Here's institutional commentary from UBS analyst Patrick Hummel:
Stellantis: 'Kitchen Sinking'; Shares Plunge 19%
Shares in Stellantis plunge 19% after the carmaker accompanied news of EV-related charges with soft 2026 guidance (in line on top-line, below on AOI and FCF). Stellantis announced €22 bn one-off charges in H2 2025, including €6.5 bn cash charges spread over four years.
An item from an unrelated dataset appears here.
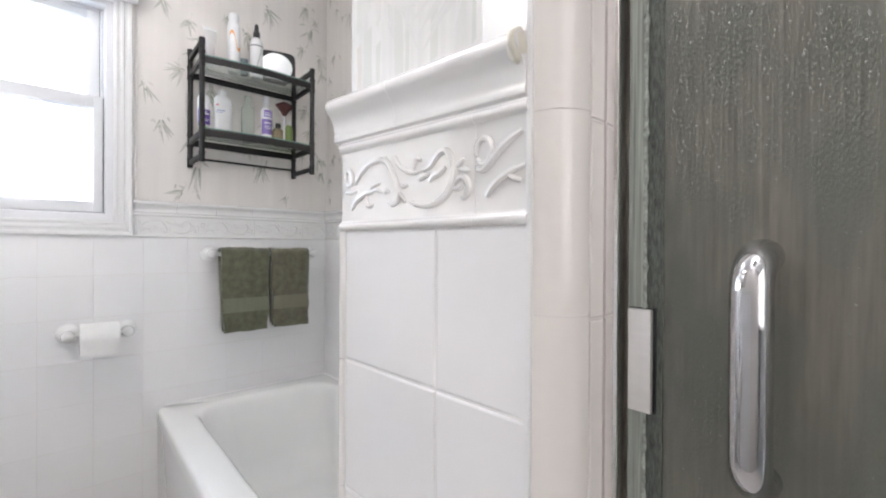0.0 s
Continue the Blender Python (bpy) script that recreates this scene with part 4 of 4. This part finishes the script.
def sprig(bm, deep, place, u, v, size, rnd, lift, low, lean=0.0, count=None):
    """A bamboo sprig: a twig with a fan of hanging leaves."""
    n = count or rnd.randint(7, 11)
    for i in range(n):
        a = lean + radians(rnd.uniform(-68, 68)) * (0.35 + 0.65 * i / n)
        ln = size * 1.5 * rnd.uniform(0.4, 1.05) * (1.0 - 0.25 * abs(a))
        if v + 0.012 * size / 0.06 - ln * math.cos(a) < low:
            ln *= 0.5
        lu, lv, w = u + rnd.uniform(-0.13, 0.13) * size, v + rnd.uniform(-0.06, 0.2) * size, 0.125 * size * rnd.uniform(0.6, 1.2)
        leaf(bm, place, lu, lv, a, ln, w, lift + 0.000012 * i)
        leaf(bm, place, lu, lv, a, ln * rnd.uniform(0.6, 0.85), w * 0.72, lift + 0.000012 * i + 0.000004)
        if i % 3:
            leaf(deep, place, lu, lv, a, ln * rnd.uniform(0.32, 0.6), w * 0.62, lift + 0.000012 * i + 0.000008)
    # a paler second spray behind, and the twig
    for i in range(3):
        a = lean + radians(rnd.uniform(-95, 95))
        leaf(bm, place, u + rnd.uniform(-0.5, 0.5) * size, v + rnd.uniform(-0.1, 0.55) * size, a, size * rnd.uniform(0.3, 0.6), 0.10 * size, lift - 0.00005)
    x = u
    z = v + 0.1 * size
    for k in range(3):
        x2, z2 = x + size * rnd.uniform(-0.12, 0.2), z + size * rnd.uniform(0.15, 0.3)
        w = 0.0007
        bm.faces.new([bm.verts.new(place(p, q, lift)) for p, q in ((x - w, z), (x + w, z), (x2 + w * 0.7, z2), (x2 - w * 0.7, z2))])
        x, z = x2, z2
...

The latter is important, said UBS analyst Patrick Hummel, who thinks about €1.6 bn per annum cash outflows can be digested from a balance sheet perspective (€46 bn gross liquidity, €5 bn hybrid bond issue and no dividend for FY 2025 announced).
While Patrick thinks the one-offs are much larger than consensus expectations (€5-10 bn), the important aspect is the cash portion that is more in line. "Negative today, but it could be the clearing event we've been waiting for," he said, repeating his 'buy' rating on the shares.
The EV push by Western automakers has become an epic disaster, just as China is flooding Europe with low-priced EV models and eyeing the same playbook for Canada. In the US, Tesla remains the dominant outlier, continuing vehicle production while moving full steam ahead with robotaxi ambitions, AI stack, and robotics.